Entonces asomó Van Vechten, que no había salido del cuarto de baño en todo el rato, bien manchado de sangre y con los brazos empapados hasta los hombros, a los médicos les toca ponerse perdidos con relativa frecuencia, necesitarán un vestuario amplio, aquel traje quedaría inservible aunque se hubiera quitado la chaqueta pronto. Se encargó de contestar él a mi pregunta, tenía mayor conocimiento de causa:
—Por suerte las heridas no son muchas ni muy profundas, le debieron doler lo suficiente para asustarse un poco. No para arrepentirse, pero sí para frenarse instintivamente, involuntariamente. Y el agua no estaba demasiado caliente. Yo creo que hacía poco más de una hora que se había puesto manos a la obra. No correrá peligro, sobre todo si llega de una puta vez la ambulancia y podemos hacerle transfusión, me cago en la leche.
—El puto tráfico —dije, los tacos se contagian.
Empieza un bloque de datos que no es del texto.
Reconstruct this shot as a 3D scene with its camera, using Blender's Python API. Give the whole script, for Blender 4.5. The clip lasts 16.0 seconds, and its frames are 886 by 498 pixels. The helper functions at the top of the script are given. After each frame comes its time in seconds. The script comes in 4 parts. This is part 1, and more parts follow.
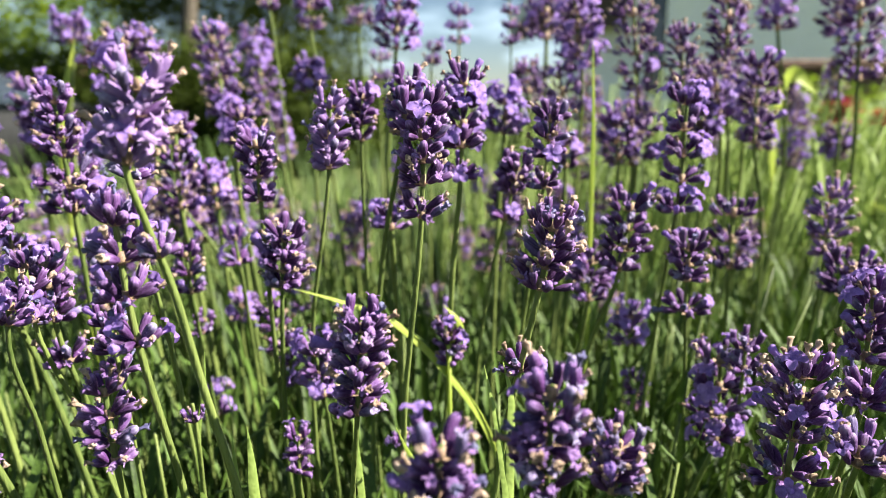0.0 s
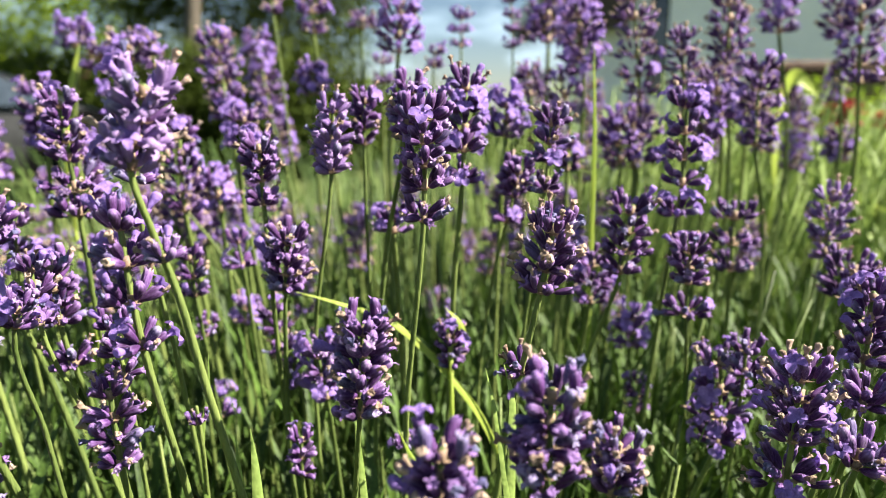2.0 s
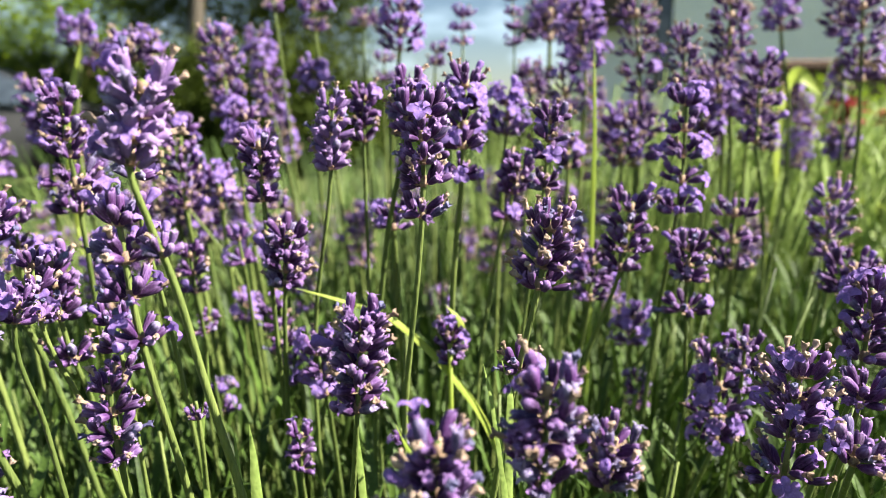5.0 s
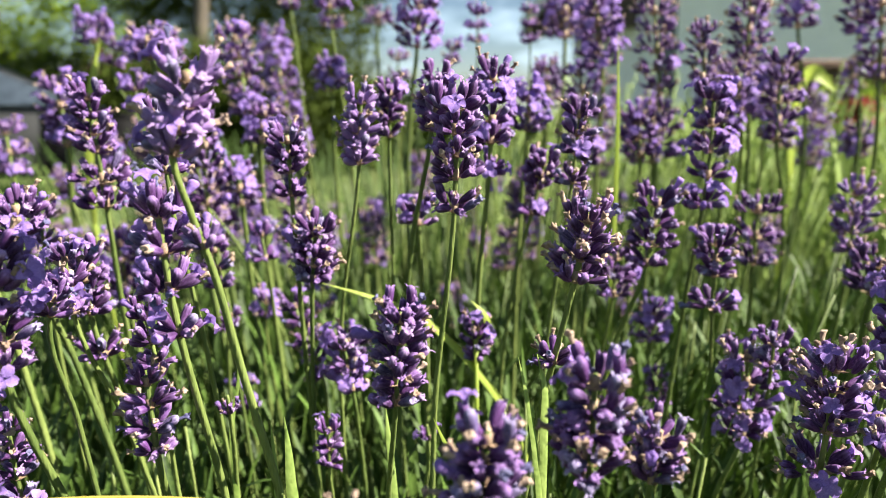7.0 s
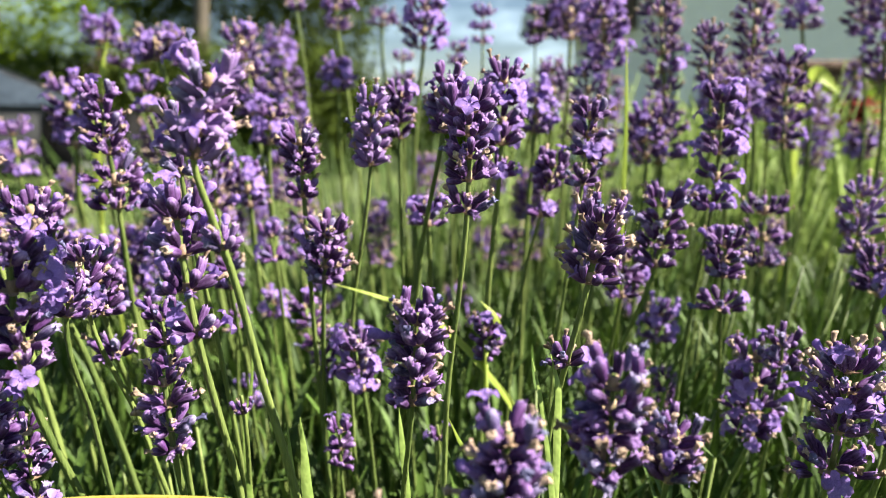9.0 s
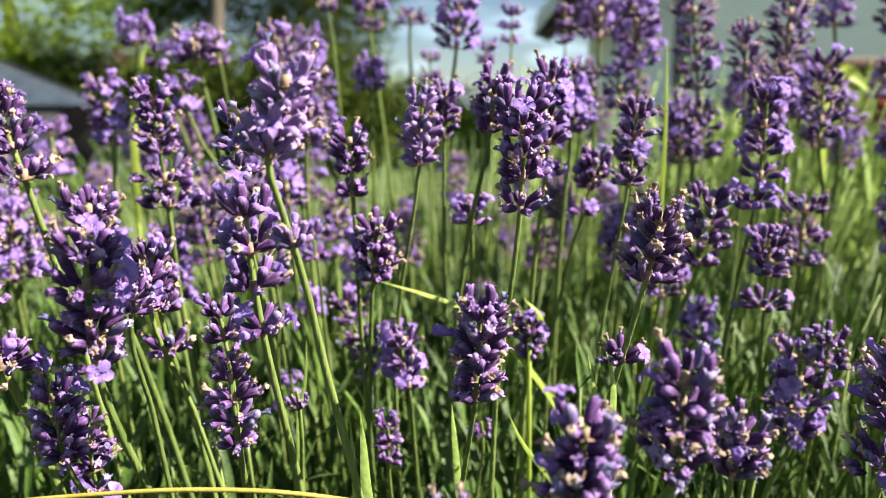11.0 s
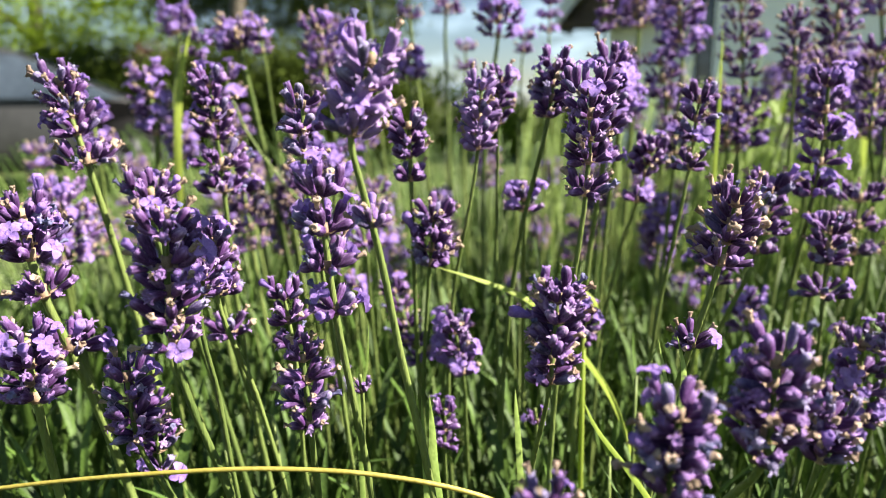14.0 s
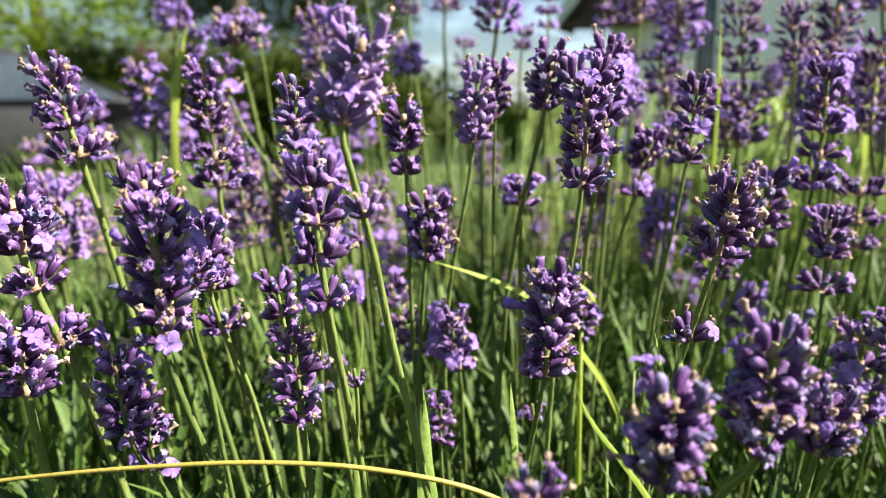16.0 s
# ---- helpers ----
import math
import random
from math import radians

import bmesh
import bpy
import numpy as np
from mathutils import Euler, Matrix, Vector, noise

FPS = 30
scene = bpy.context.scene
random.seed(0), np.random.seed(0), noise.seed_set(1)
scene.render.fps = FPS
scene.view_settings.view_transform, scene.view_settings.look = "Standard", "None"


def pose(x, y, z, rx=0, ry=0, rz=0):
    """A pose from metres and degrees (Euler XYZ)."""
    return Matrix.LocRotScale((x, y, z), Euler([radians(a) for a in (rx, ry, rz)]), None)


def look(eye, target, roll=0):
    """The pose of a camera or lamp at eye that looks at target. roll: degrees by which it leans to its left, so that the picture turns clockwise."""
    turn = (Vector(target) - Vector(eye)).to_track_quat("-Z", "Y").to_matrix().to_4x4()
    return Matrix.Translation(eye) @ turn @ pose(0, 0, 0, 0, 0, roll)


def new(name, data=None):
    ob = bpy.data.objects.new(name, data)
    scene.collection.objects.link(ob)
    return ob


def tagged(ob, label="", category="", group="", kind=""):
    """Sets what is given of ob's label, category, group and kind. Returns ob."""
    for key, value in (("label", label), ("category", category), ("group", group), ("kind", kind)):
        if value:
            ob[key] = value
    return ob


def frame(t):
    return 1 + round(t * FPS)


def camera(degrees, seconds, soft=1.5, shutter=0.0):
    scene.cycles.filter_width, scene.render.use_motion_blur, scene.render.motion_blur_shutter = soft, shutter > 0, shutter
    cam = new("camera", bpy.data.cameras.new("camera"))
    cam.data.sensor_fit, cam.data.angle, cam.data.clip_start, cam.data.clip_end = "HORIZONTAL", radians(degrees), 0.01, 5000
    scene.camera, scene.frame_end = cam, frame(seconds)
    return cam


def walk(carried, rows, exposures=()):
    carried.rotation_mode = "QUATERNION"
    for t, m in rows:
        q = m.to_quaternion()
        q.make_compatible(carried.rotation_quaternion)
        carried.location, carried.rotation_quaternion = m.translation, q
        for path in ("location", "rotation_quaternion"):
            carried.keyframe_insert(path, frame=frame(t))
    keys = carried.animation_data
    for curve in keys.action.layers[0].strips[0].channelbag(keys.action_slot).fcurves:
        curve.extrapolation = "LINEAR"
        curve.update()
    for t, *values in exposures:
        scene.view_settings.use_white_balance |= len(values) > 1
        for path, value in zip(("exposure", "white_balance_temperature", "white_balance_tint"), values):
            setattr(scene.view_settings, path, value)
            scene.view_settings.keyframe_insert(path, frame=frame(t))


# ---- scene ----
cam = camera(63.1, 16.0, soft=0.7)
cam.data.dof.use_dof = True
cam.data.dof.focus_distance = 0.225
cam.data.dof.aperture_fstop = 11.0
PATH = [
    (0, (0.00058, 0.00646, 0.50168), (0.00963, 1.97015, 0.12242), -0.15),
    (0.5, (0.00108, 0.00490, 0.50254), (0.00825, 1.96883, 0.12447), -0.20),
    (1, (0.00150, 0.00336, 0.50388), (0.00657, 1.96739, 0.12629), -0.22),
    (1.5, (0.00257, 0.00381, 0.50342), (0.00519, 1.96825, 0.12798), -0.21),
    (2, (0.00097, 0.00461, 0.50271), (0.00220, 1.96926, 0.12834), -0.23),
    (2.5, (0.00154, 0.00341, 0.50375), (0.00229, 1.96798, 0.12897), -0.21),
    (3, (0.00225, 0.00458, 0.50282), (0.00254, 1.96867, 0.12555), -0.25),
    (3.5, (0.00264, 0.00486, 0.50189), (0.00176, 1.96857, 0.12265), -0.22),
    (6, (0.00198, 0.00313, 0.50209), (-0.01119, 1.96727, 0.12529), -0.26),
    (6.5, (-0.00304, 0.00305, 0.50134), (-0.01904, 1.96722, 0.12481), -0.28),
    (7, (-0.00735, 0.00404, 0.49957), (-0.02432, 1.96833, 0.12371), -0.24),
    (7.5, (-0.00772, 0.00287, 0.50032), (-0.02668, 1.96738, 0.12570), -0.18),
    (8, (-0.00780, 0.00450, 0.49927), (-0.02185, 1.96907, 0.12478), -0.19),
    (10.5, (-0.02302, -0.00098, 0.50166), (-0.06132, 1.96294, 0.12542), -0.27),
    (11, (-0.02604, -0.00074, 0.50062), (-0.07740, 1.96259, 0.12288), -0.31),
    (11.5, (-0.03046, 0.00054, 0.49900), (-0.09050, 1.96289, 0.11746), -0.33),
    (12, (-0.03332, 0.00298, 0.49679), (-0.10472, 1.96380, 0.10940), -0.37),
    (12.5, (-0.03569, 0.00391, 0.49513), (-0.11538, 1.96359, 0.10360), -0.37),
    (13, (-0.03767, 0.00256, 0.49589), (-0.12618, 1.96144, 0.10224), -0.38),
    (13.5, (-0.04063, -0.00153, 0.49812), (-0.13453, 1.95738, 0.10586), -0.29),
    (14, (-0.04247, -0.00084, 0.49678), (-0.14224, 1.95767, 0.10399), -0.30),
    (14.5, (-0.04198, -0.00047, 0.49574), (-0.14701, 1.95838, 0.10601), -0.33),
    (15, (-0.04043, -0.00103, 0.49561), (-0.14573, 1.95773, 0.10552), -0.32),
    (15.5, (-0.03826, 0.00118, 0.49356), (-0.14464, 1.95956, 0.10183), -0.38),
    (16, (-0.04009, 0.00116, 0.49373), (-0.14472, 1.95961, 0.10193), -0.39),
]
walk(cam, [(t, look(eye, target, roll)) for t, eye, target, roll in PATH])

# ---- light: low sun from the right, clear sky with thin white cloud ----
SUN_ELEVATION, SUN_AZIMUTH = 41.0, 99.0  # azimuth clockwise from the way ahead (+y)
sun = new("sun", bpy.data.lights.new("sun", "SUN"))
sun.data.energy, sun.data.angle, sun.data.color = 5.0, radians(0.55), (1.0, 0.91, 0.81)
to_sun = Vector((math.sin(radians(SUN_AZIMUTH)) * math.cos(radians(SUN_ELEVATION)),
                 math.cos(radians(SUN_AZIMUTH)) * math.cos(radians(SUN_ELEVATION)), math.sin(radians(SUN_ELEVATION))))
sun.matrix_world = look(to_sun * 30, (0, 0, 0))
world = bpy.data.worlds.new("sky")
scene.world = world
world.use_nodes = True
wn, wl = world.node_tree.nodes, world.node_tree.links
wn.clear()
sky = wn.new("ShaderNodeTexSky")
sky.sky_type, sky.sun_disc = "NISHITA", False
sky.dust_density, sky.ozone_density = 0.3, 2.5
sky.sun_elevation, sky.sun_rotation = radians(SUN_ELEVATION), radians(SUN_AZIMUTH)
sky_out, sky_bg = wn.new("ShaderNodeOutputWorld"), wn.new("ShaderNodeBackground")
sky_bg.inputs["Strength"].default_value = 0.027
sky_co, cloud, cloud_ramp, cloud_mix = (wn.new("ShaderNodeTexCoord"), wn.new("ShaderNodeTexNoise"), wn.new("ShaderNodeValToRGB"), wn.new("ShaderNodeMixRGB"))
sky_map = wn.new("ShaderNodeMapping")
sky_map.inputs["Scale"].default_value = (1.0, 1.0, 3.5)
cloud.inputs["Scale"].default_value, cloud.inputs["Detail"].default_value = 6.0, 5.0
cloud_ramp.color_ramp.elements[0].position, cloud_ramp.color_ramp.elements[1].position = 0.50, 0.74
cloud_mix.inputs[2].default_value = (10.4, 13.4, 15.6, 1)
wl.new(sky_co.outputs["Generated"], sky_map.inputs["Vector"])
wl.new(sky_map.outputs["Vector"], cloud.inputs["Vector"])
wl.new(cloud.outputs["Fac"], cloud_ramp.inputs["Fac"])
wl.new(cloud_ramp.outputs["Color"], cloud_mix.inputs[0])
wl.new(sky.outputs["Color"], cloud_mix.inputs[1])
wl.new(cloud_mix.outputs["Color"], sky_bg.inputs["Color"])
wl.new(sky_bg.outputs["Background"], sky_out.inputs["Surface"])
scene.view_settings.exposure = 2.1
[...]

Fue soltar eso y oír la sirena, debía venir a toda velocidad, en seguida sonó ya muy cerca. Van Vechten fue hasta el balcón y comprobó que era la nuestra.
—Ahí está —dijo.
—¿Se encontró Beatriz las venas? ¿Ha llegado a cortárselas? —Osé preguntarle todavía, ya a punto de salir, con un pie en el pasillo, vi que en él seguía habiendo grupos de huéspedes y revuelo, controlados por el gordo vacilante, indispuesto, a cierta distancia. Pero sí, ya me largaba: prefería ahorrarme el espectáculo de los camilleros y eso, y además Muriel me había urgido a ir a casa.
—Pues claro —respondió el Doctor poniéndome mala cara—. Qué pregunta.